C’est une question que chacun se pose inévitablement quand survient une panne: nos appareils ont-ils une durée de vie programmée? Sont-ils conçus pour ne pas résister au temps? Difficile de l’affirmer, même si les tentatives ne manquent pas. Ce qui est en revanche limpide, c’est que les fabricants ne limitent pas leurs efforts pour pousser les consommateurs à remplacer leurs appareils plutôt qu’à les réparer. Des produits globalement plus fragiles, des gammes de prix proches du coût de la réparation, une esthétique sans cesse renouvelée, des batteries scellées, des mises à jour indisponibles, des pièces de rechange introuvables ou prohibitives… On parle dès lors «d’obsolescence programmée indirecte», une pratique consistant à raccourcir la vie d’un produit non pas en le fragilisant, mais par des mesures de gestion conduisant à un inévitable remplacement.
La durée de vie théorique d’un produit étant difficile, voire impossible à établir, les consommateurs n’ont pourtant d’autre choix, pour éviter le gaspillage et les dépenses inutiles, que de miser sur la réparation.
C’est ce que nous avons voulu évaluer pour une quinzaine d’appareils, à l’heure ou l’Union européenne introduit de nouvelles règles sur «le droit à la réparabilité» et la France un indice de réparabilité, noté sur 10, et directement affiché sur le produit.
Les résultats de notre enquête (lire «Trop d’appareils doivent être jetés, faute de pièces de rechange») révèlent l’ampleur du problème dans notre pays: sur les quinze modèles que nous avons tenté de réparer, nous n’avons réussi à obtenir la pièce de rechange que pour trois d’entre eux, soit 20%.

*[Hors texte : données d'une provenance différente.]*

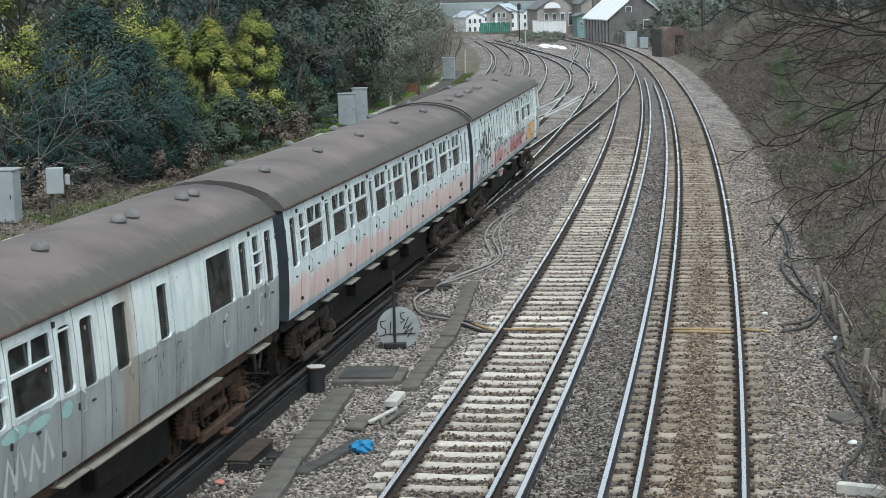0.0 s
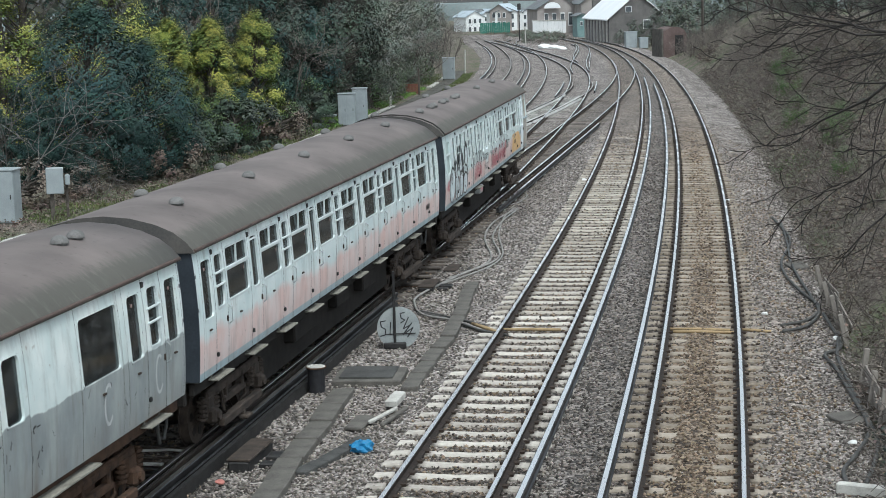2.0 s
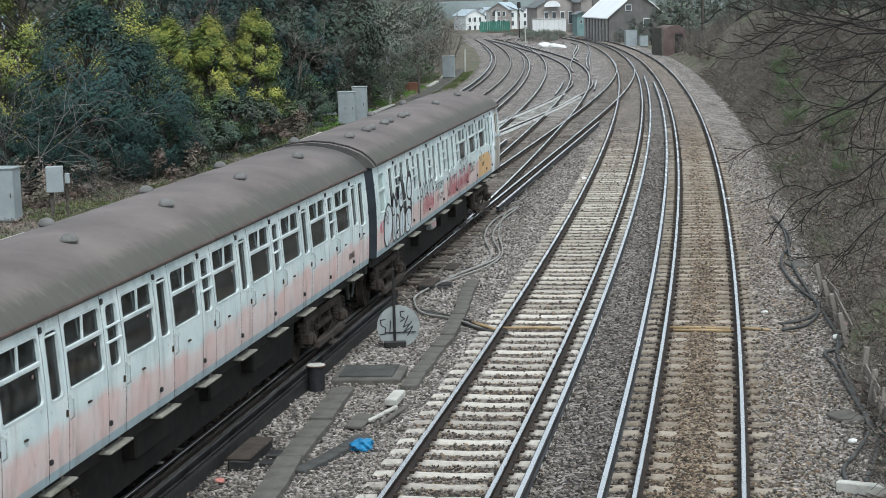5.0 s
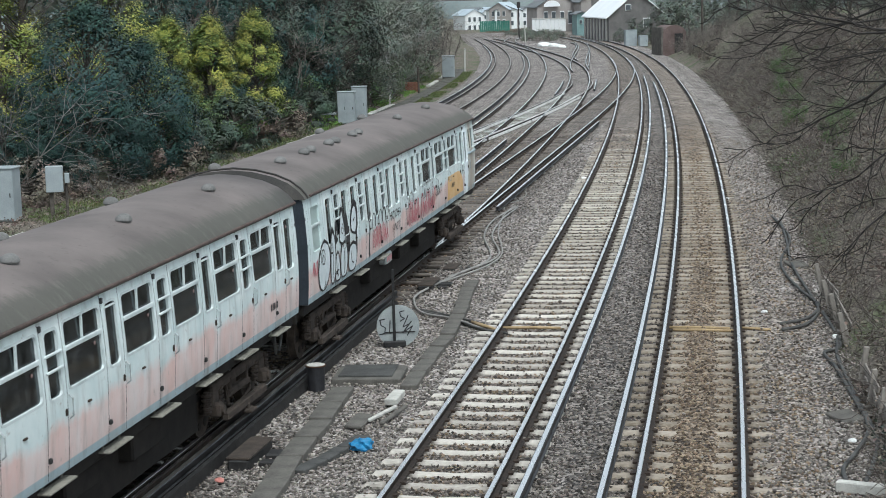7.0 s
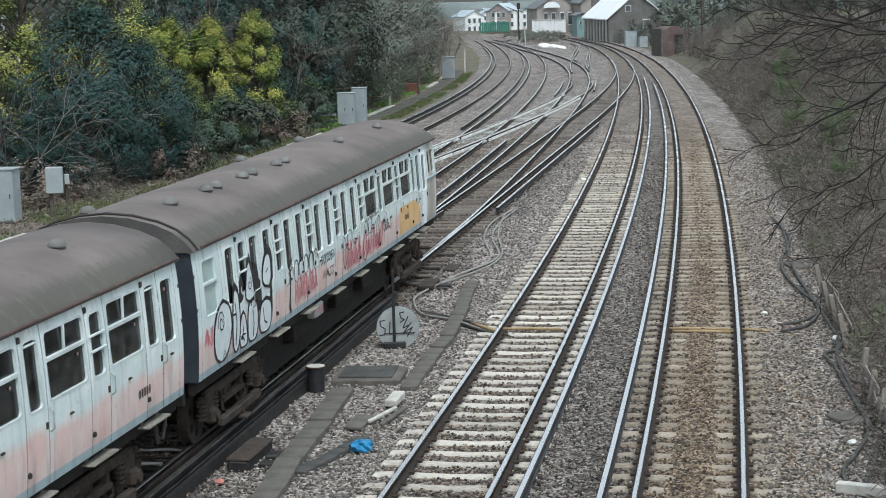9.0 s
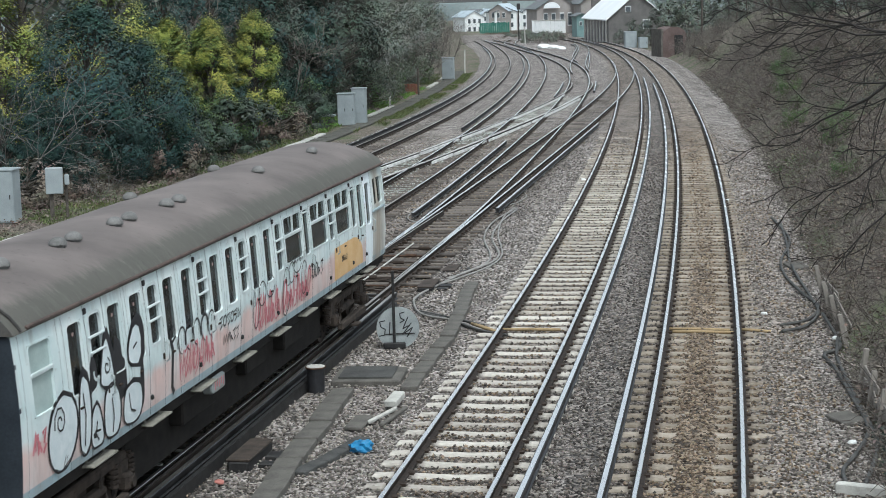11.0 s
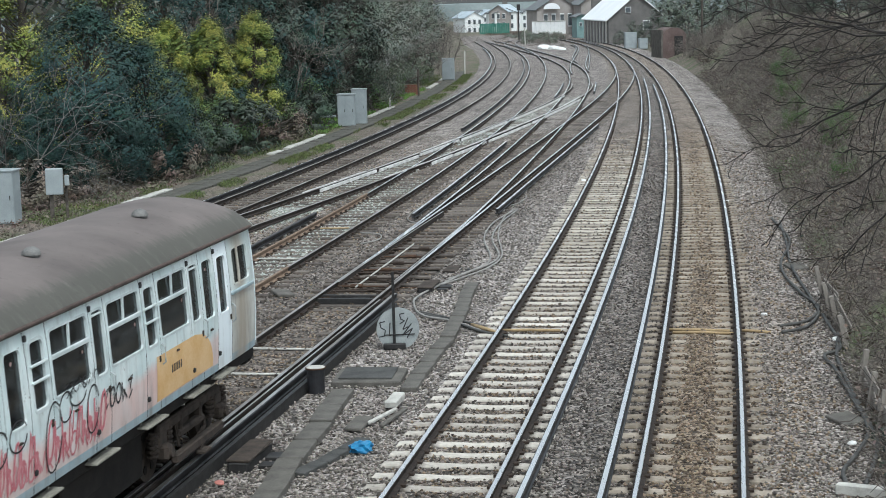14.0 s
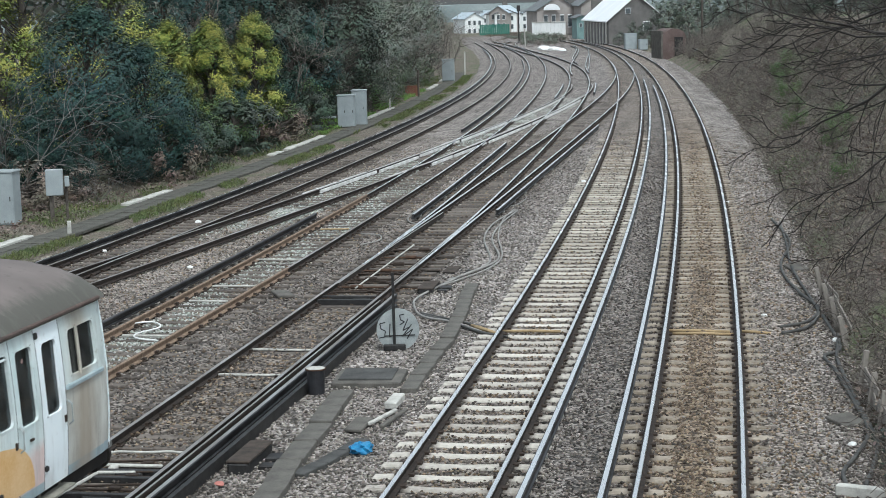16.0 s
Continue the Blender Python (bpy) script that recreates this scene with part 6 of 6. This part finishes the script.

Selon un rapport du Conseil fédéral datant de 2014, l’absence de pièces de rechange relève de «l’obsolescence programmée directe» et non pas indirecte. Ce qui n’a pas empêché l’exécutif fédéral de s’opposer, en 2018, à une obligation générale de stocker des pièces pour l’ensemble des appareils électriques ou électroniques durant cinq à dix ans. Avec cet argument pour le moins déroutant: «Une telle disposition ne saurait, à elle seule, garantir que tous les produits seront réparés, et donc utilisés plus longtemps.»
L’appareil politique ne devrait-il pas être réparé de toute urgence?